— start PROVIDED MATERIAL —

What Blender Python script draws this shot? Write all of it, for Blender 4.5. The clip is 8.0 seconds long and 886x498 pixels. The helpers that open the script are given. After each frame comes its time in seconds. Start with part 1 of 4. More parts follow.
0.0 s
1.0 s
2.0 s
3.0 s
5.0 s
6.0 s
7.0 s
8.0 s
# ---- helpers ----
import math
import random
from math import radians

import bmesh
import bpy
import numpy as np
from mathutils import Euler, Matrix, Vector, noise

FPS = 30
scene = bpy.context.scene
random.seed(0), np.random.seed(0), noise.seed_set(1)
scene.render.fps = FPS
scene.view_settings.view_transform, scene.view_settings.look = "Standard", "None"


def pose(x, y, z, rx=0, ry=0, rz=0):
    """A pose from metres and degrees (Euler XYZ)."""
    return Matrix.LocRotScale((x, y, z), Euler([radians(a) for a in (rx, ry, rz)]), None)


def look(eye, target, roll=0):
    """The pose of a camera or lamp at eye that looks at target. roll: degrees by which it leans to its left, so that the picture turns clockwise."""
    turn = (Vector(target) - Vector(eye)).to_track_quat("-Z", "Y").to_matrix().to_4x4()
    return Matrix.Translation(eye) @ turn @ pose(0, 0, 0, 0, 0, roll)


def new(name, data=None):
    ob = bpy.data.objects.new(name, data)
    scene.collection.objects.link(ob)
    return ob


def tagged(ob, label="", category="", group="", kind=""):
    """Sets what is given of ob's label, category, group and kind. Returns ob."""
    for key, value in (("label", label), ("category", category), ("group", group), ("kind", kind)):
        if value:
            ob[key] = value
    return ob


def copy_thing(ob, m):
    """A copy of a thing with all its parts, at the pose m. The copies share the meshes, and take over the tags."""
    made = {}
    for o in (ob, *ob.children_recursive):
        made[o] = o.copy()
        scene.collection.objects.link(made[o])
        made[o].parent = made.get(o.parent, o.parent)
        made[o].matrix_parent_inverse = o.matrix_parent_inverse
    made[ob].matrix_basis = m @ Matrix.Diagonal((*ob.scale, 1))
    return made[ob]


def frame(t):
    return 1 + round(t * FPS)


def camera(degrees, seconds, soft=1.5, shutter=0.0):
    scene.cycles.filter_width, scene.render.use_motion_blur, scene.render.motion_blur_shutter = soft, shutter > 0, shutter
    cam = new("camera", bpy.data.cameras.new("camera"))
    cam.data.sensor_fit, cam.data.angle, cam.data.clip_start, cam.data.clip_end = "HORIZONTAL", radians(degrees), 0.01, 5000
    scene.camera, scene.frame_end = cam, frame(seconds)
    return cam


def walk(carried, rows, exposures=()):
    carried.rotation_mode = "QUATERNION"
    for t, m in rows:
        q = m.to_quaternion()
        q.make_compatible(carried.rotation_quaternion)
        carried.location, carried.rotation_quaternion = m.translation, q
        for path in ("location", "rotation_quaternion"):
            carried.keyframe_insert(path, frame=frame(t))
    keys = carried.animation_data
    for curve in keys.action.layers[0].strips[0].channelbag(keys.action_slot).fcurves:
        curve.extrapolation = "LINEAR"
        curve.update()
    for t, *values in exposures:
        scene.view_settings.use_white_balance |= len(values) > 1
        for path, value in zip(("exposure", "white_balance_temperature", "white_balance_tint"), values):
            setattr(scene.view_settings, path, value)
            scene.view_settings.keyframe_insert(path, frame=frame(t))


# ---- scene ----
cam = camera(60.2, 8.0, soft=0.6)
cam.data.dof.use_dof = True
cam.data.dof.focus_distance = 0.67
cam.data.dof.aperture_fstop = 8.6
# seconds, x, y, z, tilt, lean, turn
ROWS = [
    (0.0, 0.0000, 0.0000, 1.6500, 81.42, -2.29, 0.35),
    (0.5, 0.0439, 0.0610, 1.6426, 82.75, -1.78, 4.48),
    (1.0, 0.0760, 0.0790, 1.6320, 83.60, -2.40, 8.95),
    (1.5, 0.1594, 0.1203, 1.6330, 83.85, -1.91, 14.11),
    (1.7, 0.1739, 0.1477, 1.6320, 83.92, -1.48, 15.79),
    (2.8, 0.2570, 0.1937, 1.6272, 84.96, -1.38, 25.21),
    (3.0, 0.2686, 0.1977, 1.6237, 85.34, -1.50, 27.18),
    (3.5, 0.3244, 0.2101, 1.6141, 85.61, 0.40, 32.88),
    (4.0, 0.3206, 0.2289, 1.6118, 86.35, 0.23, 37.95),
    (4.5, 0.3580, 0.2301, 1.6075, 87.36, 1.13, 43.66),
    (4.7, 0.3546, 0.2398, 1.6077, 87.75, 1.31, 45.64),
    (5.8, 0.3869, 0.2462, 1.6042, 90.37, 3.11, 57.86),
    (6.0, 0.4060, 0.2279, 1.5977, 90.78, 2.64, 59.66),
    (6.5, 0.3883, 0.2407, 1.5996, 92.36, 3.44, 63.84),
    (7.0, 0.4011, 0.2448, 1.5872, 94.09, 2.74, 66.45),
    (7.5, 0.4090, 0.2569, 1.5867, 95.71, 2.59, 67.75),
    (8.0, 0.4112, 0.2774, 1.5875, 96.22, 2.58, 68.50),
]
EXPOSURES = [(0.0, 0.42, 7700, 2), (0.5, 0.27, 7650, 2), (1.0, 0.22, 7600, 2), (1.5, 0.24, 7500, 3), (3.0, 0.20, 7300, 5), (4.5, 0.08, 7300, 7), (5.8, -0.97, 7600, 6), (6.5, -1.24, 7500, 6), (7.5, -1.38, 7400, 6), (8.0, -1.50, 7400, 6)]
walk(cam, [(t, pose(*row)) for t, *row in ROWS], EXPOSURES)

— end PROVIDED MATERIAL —
— start PROVIDED MATERIAL —

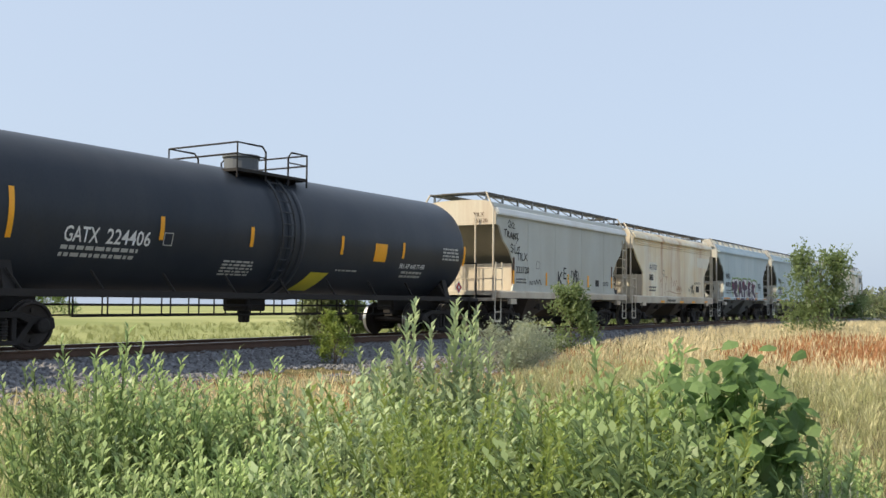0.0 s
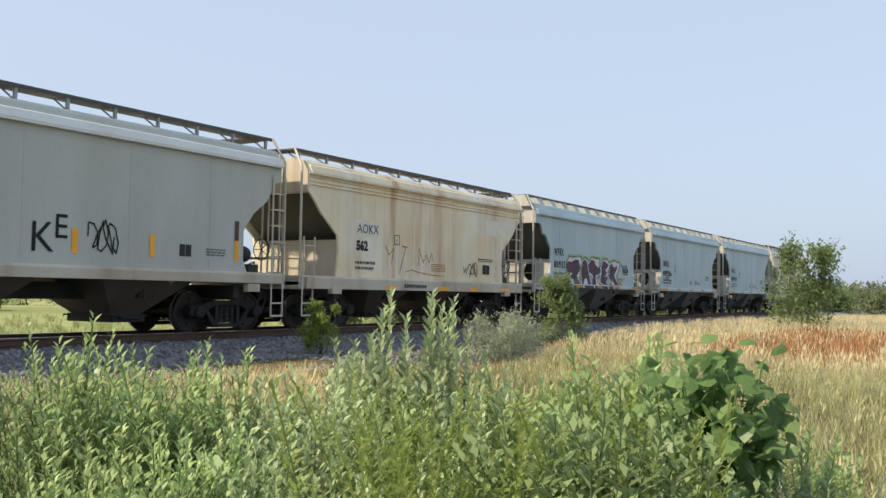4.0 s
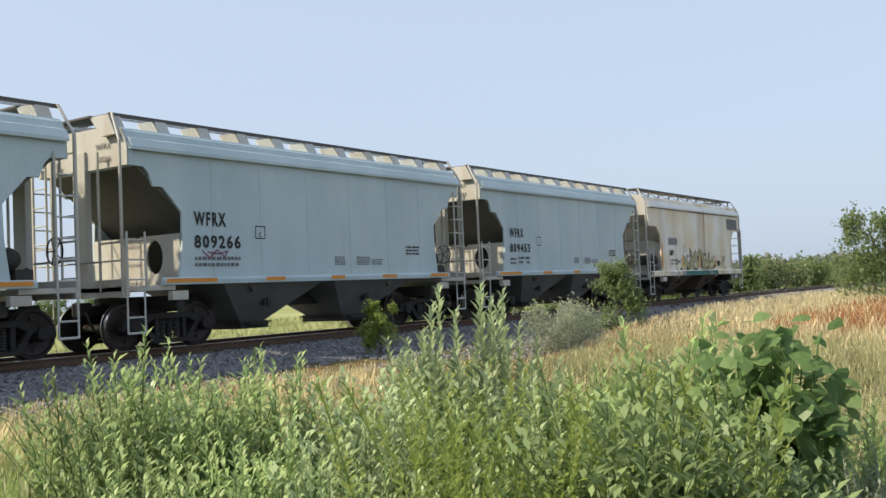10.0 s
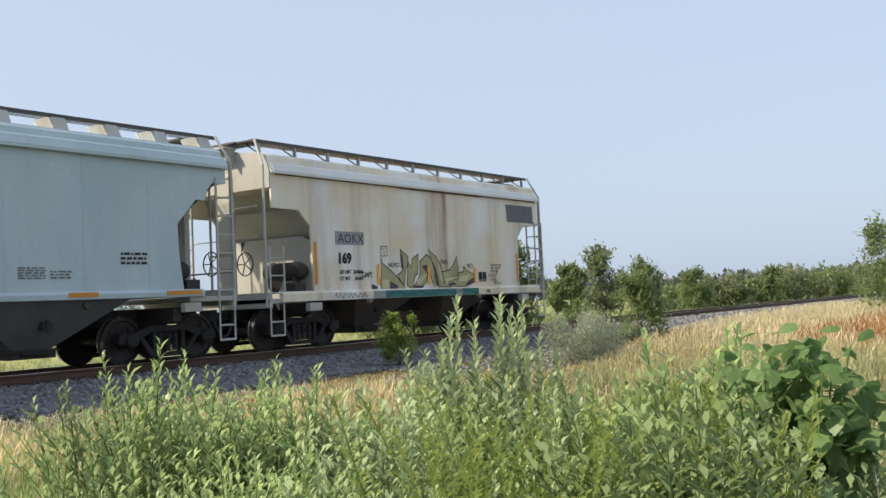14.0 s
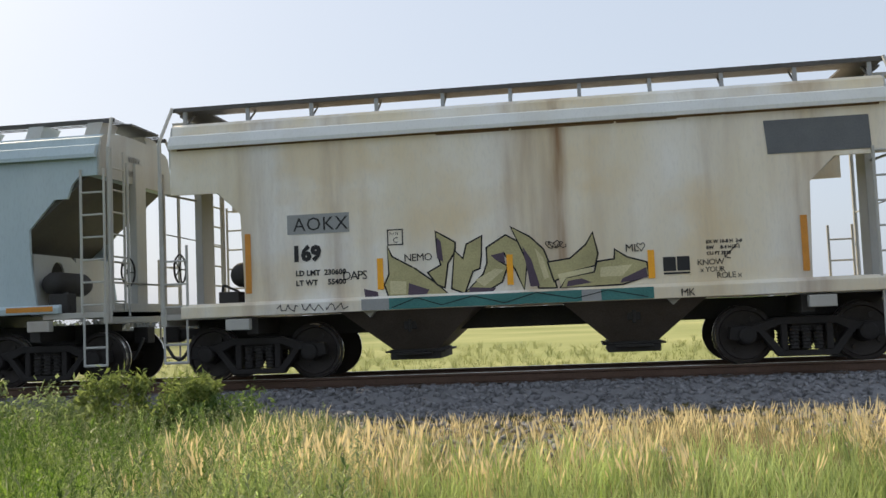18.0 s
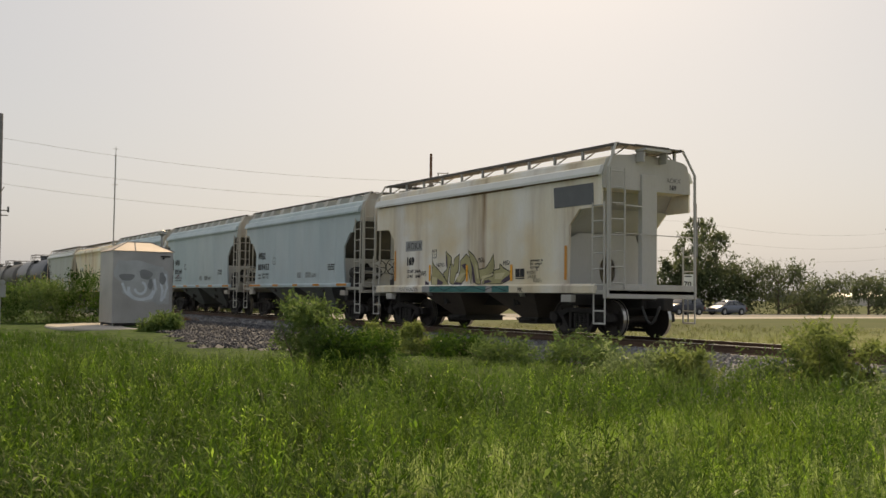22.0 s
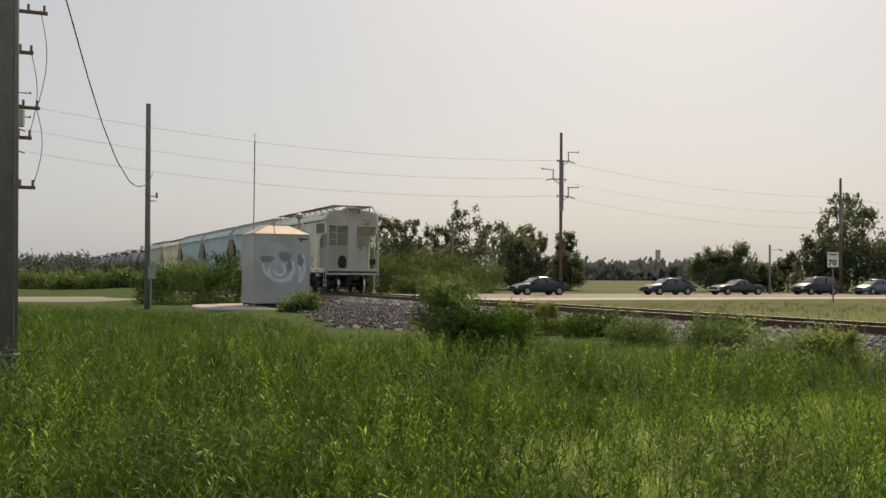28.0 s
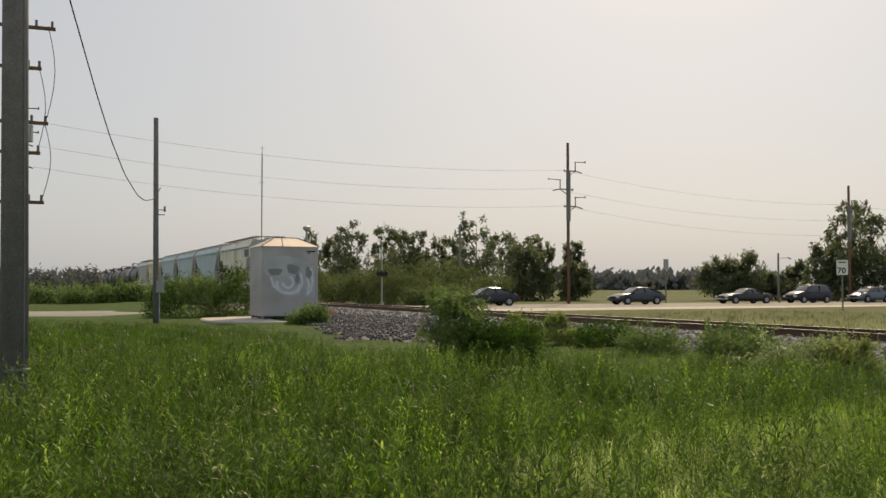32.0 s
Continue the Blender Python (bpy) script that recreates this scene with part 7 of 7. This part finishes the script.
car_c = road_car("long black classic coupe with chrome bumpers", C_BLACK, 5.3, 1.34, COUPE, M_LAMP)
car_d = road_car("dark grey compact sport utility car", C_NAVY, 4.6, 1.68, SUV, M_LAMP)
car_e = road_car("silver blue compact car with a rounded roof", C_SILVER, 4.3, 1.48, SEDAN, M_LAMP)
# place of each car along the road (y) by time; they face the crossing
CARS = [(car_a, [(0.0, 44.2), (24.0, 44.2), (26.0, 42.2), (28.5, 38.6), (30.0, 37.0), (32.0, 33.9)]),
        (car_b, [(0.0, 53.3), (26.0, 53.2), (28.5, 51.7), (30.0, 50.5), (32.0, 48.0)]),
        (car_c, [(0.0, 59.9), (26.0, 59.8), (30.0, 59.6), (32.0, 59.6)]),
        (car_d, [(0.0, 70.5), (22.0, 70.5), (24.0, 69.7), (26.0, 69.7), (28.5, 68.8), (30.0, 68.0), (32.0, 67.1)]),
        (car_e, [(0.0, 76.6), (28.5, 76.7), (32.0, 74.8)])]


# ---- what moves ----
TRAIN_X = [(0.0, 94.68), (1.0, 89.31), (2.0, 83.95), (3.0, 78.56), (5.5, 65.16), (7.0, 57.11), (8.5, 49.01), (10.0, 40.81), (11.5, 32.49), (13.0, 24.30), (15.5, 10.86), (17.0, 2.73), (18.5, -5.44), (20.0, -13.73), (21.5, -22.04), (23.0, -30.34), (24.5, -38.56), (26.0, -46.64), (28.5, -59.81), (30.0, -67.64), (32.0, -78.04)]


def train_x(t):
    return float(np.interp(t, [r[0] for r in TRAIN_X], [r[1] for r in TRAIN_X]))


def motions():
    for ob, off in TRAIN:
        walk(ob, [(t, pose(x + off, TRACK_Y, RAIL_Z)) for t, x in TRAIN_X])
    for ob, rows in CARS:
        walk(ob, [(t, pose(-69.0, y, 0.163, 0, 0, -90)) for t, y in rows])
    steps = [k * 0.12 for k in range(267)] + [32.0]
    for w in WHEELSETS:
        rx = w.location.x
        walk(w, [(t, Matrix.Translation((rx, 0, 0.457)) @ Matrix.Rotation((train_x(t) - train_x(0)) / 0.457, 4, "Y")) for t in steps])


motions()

— end PROVIDED MATERIAL —

▶ **TASK DETAILS**: Reproduce only the lines from the one containing "for curve in" through the one containing "for path, value", inclusive of both.

▶ **EXERCISE RESULT**:
    for curve in keys.action.layers[0].strips[0].channelbag(keys.action_slot).fcurves:
        curve.extrapolation = "LINEAR"
        curve.update()
    for t, *values in exposures:
        scene.view_settings.use_white_balance |= len(values) > 1
        for path, value in zip(("exposure", "white_balance_temperature", "white_balance_tint"), values):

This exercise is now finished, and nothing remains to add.